### Exercise prompt
Work out how many lines hold the string "Continue". Give that number and nothing more.

### Material provided
>> START
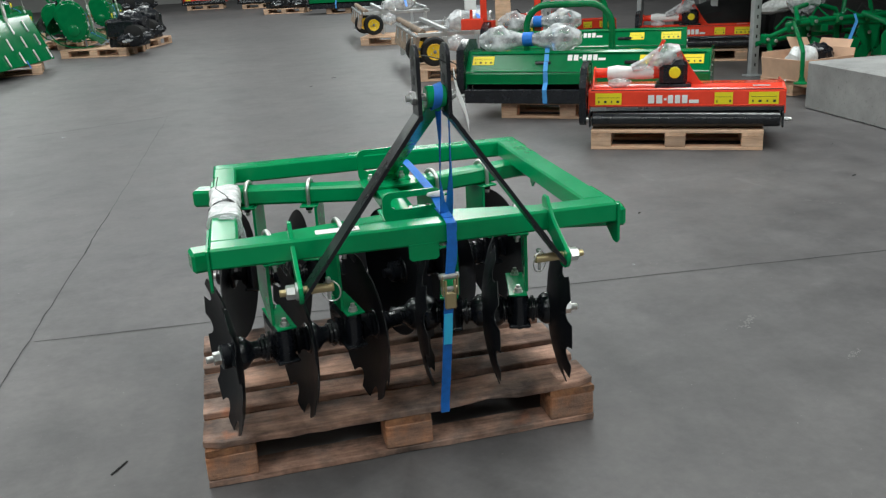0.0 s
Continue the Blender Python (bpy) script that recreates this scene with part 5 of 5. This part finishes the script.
# ---- far end of the aisle ----
for k, (x, y, a, kind) in enumerate(((-1.27, 29.4, -8, 0), (0.5, 27.9, -10, 0), (0.96, 24.0, -22, 1), (2.53, 22.2, -20, 2), (-3.57, 28.8, -5, 1), (4.1, 25.2, -10, 1))):
    mm = pose(x, y, 0, 0, 0, a)
    copy_pallet(mm @ pose(0.6, 0.4, 0), "pale wooden pallet far down the aisle")
    if kind == 2:
        copy_thing(big, mm @ pose(0.6, 0.0, 0))["label"] = "green mower on a pallet far down the aisle"
    elif kind == 1:
        black_machine(mm @ pose(0.3, 0.4, 0), "dark machine on a pallet far down the aisle")
        black_machine(mm @ pose(0.9, 0.4, 0), "dark machine on a pallet far down the aisle")
    else:
        copy_thing(red, mm @ pose(0.6, 0.0, 0))["label"] = "red and black mower far down the aisle"

# ---- litter on the floor ----
g = G().tube([(1.433, 3.1, 0.006), (1.52, 3.0, 0.012), (1.6, 2.9, 0.008), (1.66, 2.86, 0.01)], 0.006, 8)
g.ribbon([(1.58, 2.9, 0.004), (1.66, 2.86, 0.016), (1.72, 2.88, 0.006)], 0.05, (0.4, 1, 0), 0.002)
g.tube([(1.62, 2.87, 0.01), (1.74, 2.91, 0.006), (1.8, 2.93, 0.005)], 0.003, 6)
solid("strap_scrap", g, RUBBER, "torn black strap scrap lying on the floor", "litter", m=pose(1.6, 2.94, 0) @ Matrix.Diagonal((0.8, 0.8, 0.8, 1.0)) @ pose(-1.624, -2.9, 0))
for k, (x, y, c, a) in enumerate(((-0.869, 0.202, 0.078, 58), (-2.42, 5.72, 0.17, 3), (-1.9, 6.3, 0.03, 20), (0.7, 4.35, 0.02, 0), (1.75, 2.0, 0.02, 30), (1.35, 1.25, 0.012, 0), (0.95, 8.9, 0.06, 10), (0.6, 8.3, 0.05, 40), (2.6, 0.6, 0.015, 70), (-1.05, -0.4, 0.012, 0), (3.3, 2.2, 0.03, 10), (3.6, 2.0, 0.04, 60), (3.9, 2.4, 0.02, 0), (3.75, 3.0, 0.03, 45))):
    g = G().box((0, 0, 0.003), (c, c * 0.03 + 0.0035, 0.004), pose(0, 0, 0), bev=0.001)
    o = solid("splinter", g, RUBBER if k % 3 != 2 else GALV, "small dark splinter lying on the floor" if k % 3 != 2 else "small pale chip lying on the floor", "litter", "floor litter", m=pose(x, y, 0, 0, 0, a))

# ---- storage rack with dark goods on the right ----
rack = thing("storage_rack", "grey steel rack filled with dark boxed goods", "rack", m=pose(7.38, 7.83, 0, 0, 0, -20))
for x in (-1.6, 0.0, 1.6):
    for y in (-0.4, 0.4):
        part("upright", G().box((x, y, 1.3), (0.08, 0.07, 2.6), bev=0.005), GALV, rack)
for z in (0.12, 0.95, 1.8):
    for y in (-0.4, 0.4):
        part("beam", G().box((0, y, z), (3.3, 0.05, 0.1), bev=0.005), GREYP, rack)
    part("shelf", G().box((0, 0, z + 0.06), (3.25, 0.85, 0.02), bev=0.003), GREYP, rack)
random.seed(4)
for z in (0.19, 1.02):
    x = -1.5
    while x < 1.3:
        w, h = random.uniform(0.25, 0.5), random.uniform(0.3, 0.65)
        gd = thing("crate", "dark plastic crate standing on a rack shelf", "crate", "crates on the rack", m=pose(7.38, 7.83, 0, 0, 0, -20) @ pose(x + w / 2, random.uniform(-0.1, 0.1), z - 0.01))
        part("body", G().box((0, 0, h / 2), (w - 0.03, 0.6, h), bev=0.02), RUBBER, gd)
        part("rim", G().box((0, 0, h), (w - 0.01, 0.62, 0.03), bev=0.006), BLACK, gd)
        x += w
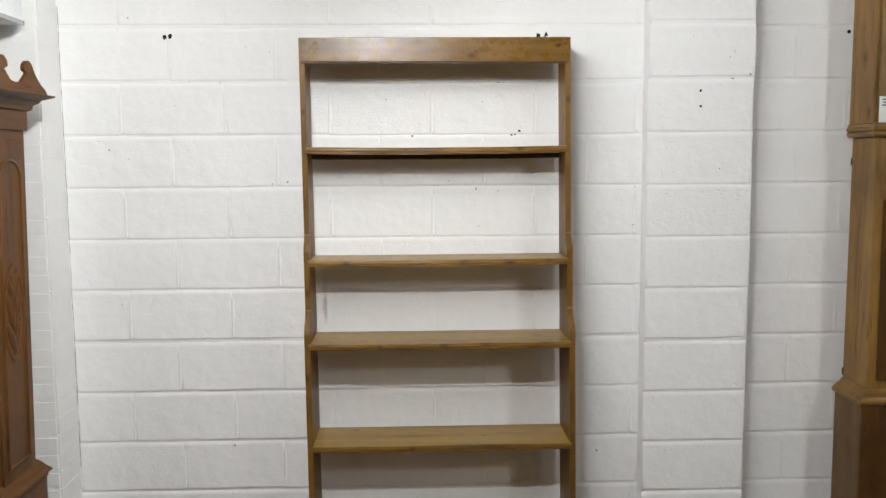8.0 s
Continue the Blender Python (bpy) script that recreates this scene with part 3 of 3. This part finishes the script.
# ---------------------------------------------------------------- blocks and bricks, piece by piece
def block_mesh(w, h, seed, material=None, long_cuts=9, wobble=0.0010):
    """The face of a block: a sharp lower edge over the joint, a soft upper one, and ends smeared almost flush."""
    rng = random.Random(seed)
    ends = [rng.uniform(0.0002, 0.0008) for _ in range(2)]
    drift = [rng.uniform(-0.0022, 0.0022) for _ in range(2)]
    rim = []
    flat_steps, end_steps = [k / long_cuts for k in range(long_cuts)], [0.0, 0.03, 0.5, 0.90]
    for (xa, za), (xb, zb), steps in (((-1, -1), (1, -1), flat_steps), ((1, -1), (1, 1), end_steps), ((1, 1), (-1, 1), flat_steps), ((-1, 1), (-1, -1), [0.0, 0.10, 0.5, 0.97])):
        for t in steps:
            rim.append((w / 2 * (xa + (xb - xa) * t), h / 2 * (za + (zb - za) * t)))
    bm = bmesh.new()
    outer, top, face = [], [], []
    for x, z in rim:
        at_end, low = abs(x) > w / 2 - 1e-6, z < -h / 2 + 1e-6
        high = z > h / 2 - 1e-6
        x += rng.uniform(-wobble, wobble) * 0.5
        z += rng.uniform(-wobble, wobble) + (drift[0] if low else drift[1] if high else 0.0) * math.sin(17 * x + seed)
        deep = 0.0080 if low else (0.0048 if high else ends[0 if x < 0 else 1])
        outer.append(bm.verts.new((x, deep, z)))
        inset_x = min(0.010, w / 5) if at_end else 0.0
        inset_z = 0.0028 if low else (rng.uniform(0.0085, 0.0130) if high else 0.0)
        px, pz = x - math.copysign(inset_x, x), z - math.copysign(inset_z, z)
        top.append(bm.verts.new((px, 0.0, pz)))
        reach = w / 2 - min(0.016, w / 3)
        face.append(bm.verts.new((max(-reach, min(reach, px)), 0.0, max(-h / 2 + 0.0085, min(h / 2 - 0.0205, pz)))))
    for a, b in ((outer, top), (top, face)):
        for i in range(len(rim)):
            bm.faces.new((a[i], a[(i + 1) % len(rim)], b[(i + 1) % len(rim)], b[i]))
    bm.faces.new(face)
    return mesh_of("block", bm, material or WHITE, smooth=True)


rng = random.Random(5)
FULL = {m: [block_mesh(0.4525, 0.2248, 100 + 10 * k + i, m) for i in range(6)] for k, m in enumerate((WHITE, MID_WHITE, ROUGH_WHITE))}


# how far the courses that are out of true lie from an even spacing
STRAY = {4: 0.006, 5: 0.004, 7: -0.003, 8: -0.005, 9: -0.001, 10: 0.006}


def course_height(course, x=0.0):
    """The middle of a course of blocks."""
    return FIRST_BED + course * COURSE + 0.1130 + (STRAY.get(course, 0.0) if x < PIL_L else 0.0) - (0.005 if course == 8 and -0.3 < x < 0.95 else 0.0)


def lay(x0, x1, course, parent, y=0.0):
    """One block between two joints of a course."""
    w = x1 - x0
    if w < 0.012:
        return
    coarse = (course == 8 and -0.5 < x0 < 0.8) or (parent is pilaster and course == 6)
    paint = ROUGH_WHITE if coarse else (MID_WHITE if rng.random() < 0.3 or (course in (5, 6, 7) and -0.8 < x0 < 0.8) else WHITE)
    data = rng.choice(FULL[paint]) if abs(w - 0.4525) < 0.003 else block_mesh(w, 0.2248, int(x0 * 1000) + course, paint)
    ob = new("block", data)
    ob.parent = parent
    z = course_height(course, x0)
    ob.matrix_basis = pose((x0 + x1) / 2, y + rng.uniform(-0.0007, 0.0006), z + rng.uniform(-0.001, 0.001),
                           rng.uniform(-0.10, 0.10), rng.uniform(-0.12, 0.12), rng.uniform(-0.07, 0.07))


def smear_mesh(seed):
    """An upright joint wiped almost flush, with uneven sides."""
    rng2 = random.Random(seed)
    bm = bmesh.new()
    rows = []
    for k in range(8):
        z = -0.1015 + 0.2055 * k / 7
        a, b = -rng2.uniform(0.0055, 0.0085), rng2.uniform(0.0055, 0.0085)
        y = -rng2.uniform(0.0002, 0.0006)
        if k == 7:
            y = 0.0040
        rows.append([bm.verts.new(c) for c in ((a - 0.003, 0.0012, z), (a, y, z), (b, y, z), (b + 0.003, 0.0012, z))])
    for p, q in zip(rows, rows[1:]):
        for i in range(3):
            bm.faces.new((p[i], p[i + 1], q[i + 1], q[i]))
    return mesh_of("mortar", bm, WHITE, smooth=True)


SMEARS = [smear_mesh(60 + i) for i in range(6)]
# upright joints: (a joint, spacing) of the even and the odd courses, before and past the pilaster
BEFORE = ((0.0, 0.4525), (0.224, 0.457))
PAST = ((2.296, 0.45), (2.075, 0.45))
for course in range(14):
    for (start, step), lo, hi, past in ((BEFORE[course % 2], CORNER - 0.004, PIL_L + 0.004, False), (PAST[course % 2], PIL_R - 0.004, 4.4, True)):
        joints = [start + step * k + rng.uniform(-0.004, 0.004) for k in range(-4, 6)]
        cuts = [lo] + [v for v in joints if lo + 0.02 < v < hi - 0.02] + [hi]
        for a, b in zip(cuts, cuts[1:]):
            lay(a, b, course, wall_north)
        for x in cuts[1:-1]:
            ob = new("mortar", rng.choice(SMEARS))
            ob.parent = wall_north
            ob.matrix_basis = pose(x, rng.uniform(-0.0002, 0.0006) - (0.0018 if past else -0.0001), course_height(course, x), 0, rng.uniform(-0.5, 0.5), 0)
    lay(PIL_L - 0.003 + rng.uniform(-0.003, 0.003), PIL_R + 0.004 + rng.uniform(-0.003, 0.003), course, pilaster, PIL_Y)

# the brick pier at the end of the wall
PIER_Y = -0.225
bm = box(-1.6, 0.0, PIER_Y + 0.0037, 0.2, 0.0, TOP)
moved(bm, lambda x, y, z: (x + CORNER - 0.0045 if x > -1.0 else x, y, z))
pier = tagged(part("brick_pier", bm, BRICK_WHITE), "white-painted brick pier closing the end of the wall", "pier", kind="structure")


def brick_mesh(l, h, seed):
    rng2 = random.Random(seed)
    bm = box(-l / 2, l / 2, -0.0005, 0.006, -h / 2, h / 2)
    front = [e for e in bm.edges if all(v.co.y < 0.001 for v in e.verts)]
    bmesh.ops.bevel(bm, geom=front, offset=0.0095, segments=4, affect="EDGES")
    for v in bm.verts:
        v.co.x += rng2.uniform(-0.0012, 0.0012)
        v.co.z += rng2.uniform(-0.0012, 0.0012)
    return mesh_of("brick", bm, BRICK_WHITE)


STRETCHERS = [brick_mesh(0.223, 0.0752, 20 + i) for i in range(4)]
RETURNS = [brick_mesh(0.2120, 0.0752, 70 + i) for i in range(4)]
HEADERS = [brick_mesh(0.1105, 0.0752, 40 + i) for i in range(4)]
for row in range(40):
    z = -0.019 + (row + 0.5) * 0.0776
    # the upper bricks lie under thicker paint
    sunk = 0.0 if z < 1.78 else 0.0022
    x = CORNER
    for length in ((0.1025, 0.215, 0.215) if row % 2 else (0.215, 0.215, 0.1025)):
        ob = new("brick", rng.choice(HEADERS if length < 0.15 else STRETCHERS))
        ob.parent = pier
        ob.matrix_basis = pose(x - length / 2, PIER_Y + sunk + rng.uniform(-0.0010, 0.0008), z + rng.uniform(-0.0018, 0.0018), rng.uniform(-0.5, 0.5), rng.uniform(-0.6, 0.6), rng.uniform(-0.3, 0.3))
        x -= length + 0.010
    ob = new("brick", rng.choice(RETURNS))
    ob.parent = pier
    ob.matrix_basis = pose(CORNER - 0.0020 - sunk * 0.7 + rng.uniform(-0.0010, 0.0008), PIER_Y + 0.109, z + rng.uniform(-0.0018, 0.0018), rng.uniform(-0.6, 0.6), 0, 90 + rng.uniform(-0.3, 0.3))

# the dark crack where the block wall meets the pier
crack_rng = random.Random(3)
bm = bmesh.new()
last = None
for i in range(90):
    z = 0.30 + i * 0.023
    x = CORNER + 0.0015 + crack_rng.uniform(-0.0012, 0.0012)
    half = crack_rng.choice((0.0003, 0.0006, 0.0010, 0.0014))
    row = [bm.verts.new((x - half, -0.0016, z)), bm.verts.new((x + half, -0.0016, z))]
    if last:
        bm.faces.new((last[0], last[1], row[1], row[0]))
    last = row
part("crack", bm, CRACK, wall_north)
>> END
### Answer
2